> [DATA FOR PROCESSING]
•••
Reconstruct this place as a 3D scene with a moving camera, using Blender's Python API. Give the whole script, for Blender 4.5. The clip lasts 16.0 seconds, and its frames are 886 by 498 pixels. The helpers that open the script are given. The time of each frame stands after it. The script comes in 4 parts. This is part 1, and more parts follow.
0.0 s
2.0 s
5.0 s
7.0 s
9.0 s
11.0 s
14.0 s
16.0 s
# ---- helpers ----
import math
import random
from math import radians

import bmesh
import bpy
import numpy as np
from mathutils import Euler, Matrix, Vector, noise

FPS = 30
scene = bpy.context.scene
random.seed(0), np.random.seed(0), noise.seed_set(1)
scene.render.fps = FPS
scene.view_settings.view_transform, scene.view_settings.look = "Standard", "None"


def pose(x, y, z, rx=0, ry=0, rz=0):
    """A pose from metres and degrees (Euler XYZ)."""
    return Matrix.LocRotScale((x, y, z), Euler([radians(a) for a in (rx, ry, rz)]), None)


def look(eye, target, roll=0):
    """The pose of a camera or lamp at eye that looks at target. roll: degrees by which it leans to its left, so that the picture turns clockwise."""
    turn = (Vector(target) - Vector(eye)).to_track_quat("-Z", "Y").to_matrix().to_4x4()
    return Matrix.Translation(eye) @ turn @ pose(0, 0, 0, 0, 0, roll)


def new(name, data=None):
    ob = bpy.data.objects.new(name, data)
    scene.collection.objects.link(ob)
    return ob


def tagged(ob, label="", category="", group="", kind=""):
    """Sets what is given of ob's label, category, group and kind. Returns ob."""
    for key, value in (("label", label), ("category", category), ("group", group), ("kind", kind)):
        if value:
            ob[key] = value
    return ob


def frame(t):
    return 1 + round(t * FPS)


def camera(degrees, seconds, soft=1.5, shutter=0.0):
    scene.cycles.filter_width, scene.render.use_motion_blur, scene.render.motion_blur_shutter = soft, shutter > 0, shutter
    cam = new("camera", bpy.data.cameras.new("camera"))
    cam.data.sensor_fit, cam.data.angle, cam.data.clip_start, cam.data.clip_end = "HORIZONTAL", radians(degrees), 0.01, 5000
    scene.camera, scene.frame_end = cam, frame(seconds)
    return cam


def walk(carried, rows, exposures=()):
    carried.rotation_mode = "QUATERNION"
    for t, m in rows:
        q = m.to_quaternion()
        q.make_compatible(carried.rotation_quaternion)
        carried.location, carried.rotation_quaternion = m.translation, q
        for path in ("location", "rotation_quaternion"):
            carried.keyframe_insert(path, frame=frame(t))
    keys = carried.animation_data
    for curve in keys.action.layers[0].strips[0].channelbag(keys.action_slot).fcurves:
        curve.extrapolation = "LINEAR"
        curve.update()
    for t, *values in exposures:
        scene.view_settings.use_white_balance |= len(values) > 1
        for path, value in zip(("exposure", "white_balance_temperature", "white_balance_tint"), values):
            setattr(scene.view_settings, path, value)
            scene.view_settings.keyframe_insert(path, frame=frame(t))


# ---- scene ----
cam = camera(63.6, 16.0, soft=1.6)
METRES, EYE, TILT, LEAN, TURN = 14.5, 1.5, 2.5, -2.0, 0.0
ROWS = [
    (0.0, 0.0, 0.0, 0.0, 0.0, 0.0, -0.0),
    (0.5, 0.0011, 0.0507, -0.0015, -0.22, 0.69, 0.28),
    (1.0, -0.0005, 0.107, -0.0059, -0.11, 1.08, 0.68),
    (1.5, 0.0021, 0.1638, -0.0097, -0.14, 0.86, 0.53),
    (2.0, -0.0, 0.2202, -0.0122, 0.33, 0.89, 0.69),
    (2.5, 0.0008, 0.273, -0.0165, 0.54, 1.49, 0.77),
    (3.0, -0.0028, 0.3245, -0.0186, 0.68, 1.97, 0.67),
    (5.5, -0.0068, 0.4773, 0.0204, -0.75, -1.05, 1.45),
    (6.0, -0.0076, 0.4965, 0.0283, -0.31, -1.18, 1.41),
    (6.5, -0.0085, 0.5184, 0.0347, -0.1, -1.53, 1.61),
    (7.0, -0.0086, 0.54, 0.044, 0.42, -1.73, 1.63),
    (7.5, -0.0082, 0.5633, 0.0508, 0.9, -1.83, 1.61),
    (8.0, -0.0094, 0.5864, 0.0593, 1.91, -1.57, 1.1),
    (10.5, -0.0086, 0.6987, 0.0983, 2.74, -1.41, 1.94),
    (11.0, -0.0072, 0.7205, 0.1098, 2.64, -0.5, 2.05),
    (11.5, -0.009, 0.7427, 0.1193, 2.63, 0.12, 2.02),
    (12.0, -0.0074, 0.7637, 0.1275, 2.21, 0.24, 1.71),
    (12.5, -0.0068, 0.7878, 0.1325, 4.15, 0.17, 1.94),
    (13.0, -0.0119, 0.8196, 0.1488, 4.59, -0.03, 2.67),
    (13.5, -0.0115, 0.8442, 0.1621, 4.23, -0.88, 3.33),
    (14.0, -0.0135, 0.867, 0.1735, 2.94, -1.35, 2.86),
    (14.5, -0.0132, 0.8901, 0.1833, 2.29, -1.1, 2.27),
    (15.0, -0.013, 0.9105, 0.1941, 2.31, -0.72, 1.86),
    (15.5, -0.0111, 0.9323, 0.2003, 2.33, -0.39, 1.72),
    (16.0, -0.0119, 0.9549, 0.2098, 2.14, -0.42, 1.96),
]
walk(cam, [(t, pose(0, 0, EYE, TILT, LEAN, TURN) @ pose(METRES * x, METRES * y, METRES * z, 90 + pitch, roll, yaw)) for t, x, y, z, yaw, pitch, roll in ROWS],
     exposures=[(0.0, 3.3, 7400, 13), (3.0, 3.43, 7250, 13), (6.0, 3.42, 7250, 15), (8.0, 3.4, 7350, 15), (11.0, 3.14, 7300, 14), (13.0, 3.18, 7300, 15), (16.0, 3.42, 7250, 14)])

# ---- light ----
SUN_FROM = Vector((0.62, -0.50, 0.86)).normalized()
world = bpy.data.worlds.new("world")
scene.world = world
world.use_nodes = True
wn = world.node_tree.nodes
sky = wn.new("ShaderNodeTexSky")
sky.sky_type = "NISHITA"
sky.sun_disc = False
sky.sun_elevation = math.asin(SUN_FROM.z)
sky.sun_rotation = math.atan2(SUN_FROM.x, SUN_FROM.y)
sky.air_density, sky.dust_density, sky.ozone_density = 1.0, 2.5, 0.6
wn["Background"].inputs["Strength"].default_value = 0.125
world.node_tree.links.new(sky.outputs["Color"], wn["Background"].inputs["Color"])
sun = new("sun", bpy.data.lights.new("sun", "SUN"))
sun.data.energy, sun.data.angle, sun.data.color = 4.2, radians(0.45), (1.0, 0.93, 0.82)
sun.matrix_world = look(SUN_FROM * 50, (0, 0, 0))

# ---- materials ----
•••
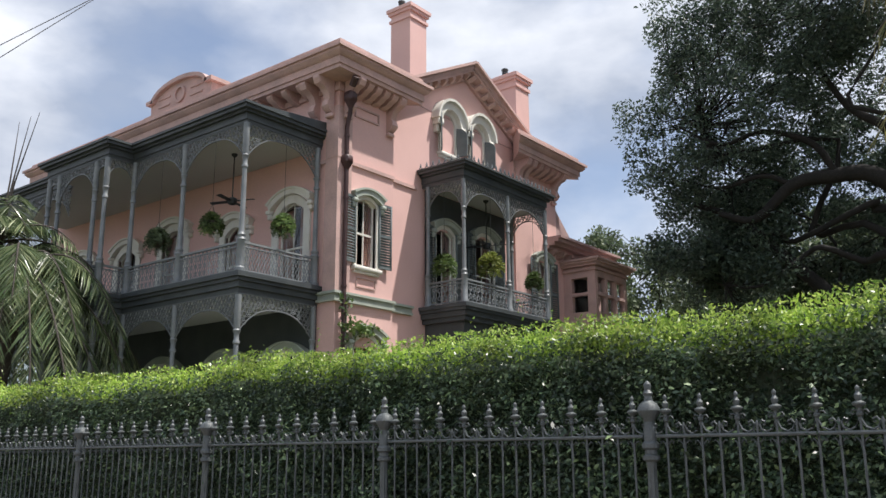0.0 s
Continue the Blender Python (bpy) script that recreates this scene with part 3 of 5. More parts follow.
•••
> [STATED PROBLEM]
Your task is to give again the lines from the one containing "import random" to the one containing "of a camera", both lines included, exactly and without anything added.

> [WRITTEN SOLUTION]
import random
from math import radians

import bmesh
import bpy
import numpy as np
from mathutils import Euler, Matrix, Vector, noise

FPS = 30
scene = bpy.context.scene
random.seed(0), np.random.seed(0), noise.seed_set(1)
scene.render.fps = FPS
scene.view_settings.view_transform, scene.view_settings.look = "Standard", "None"


def pose(x, y, z, rx=0, ry=0, rz=0):
    """A pose from metres and degrees (Euler XYZ)."""
    return Matrix.LocRotScale((x, y, z), Euler([radians(a) for a in (rx, ry, rz)]), None)


def look(eye, target, roll=0):
    """The pose of a camera or lamp at eye that looks at target. roll: degrees by which it leans to its left, so that the picture turns clockwise."""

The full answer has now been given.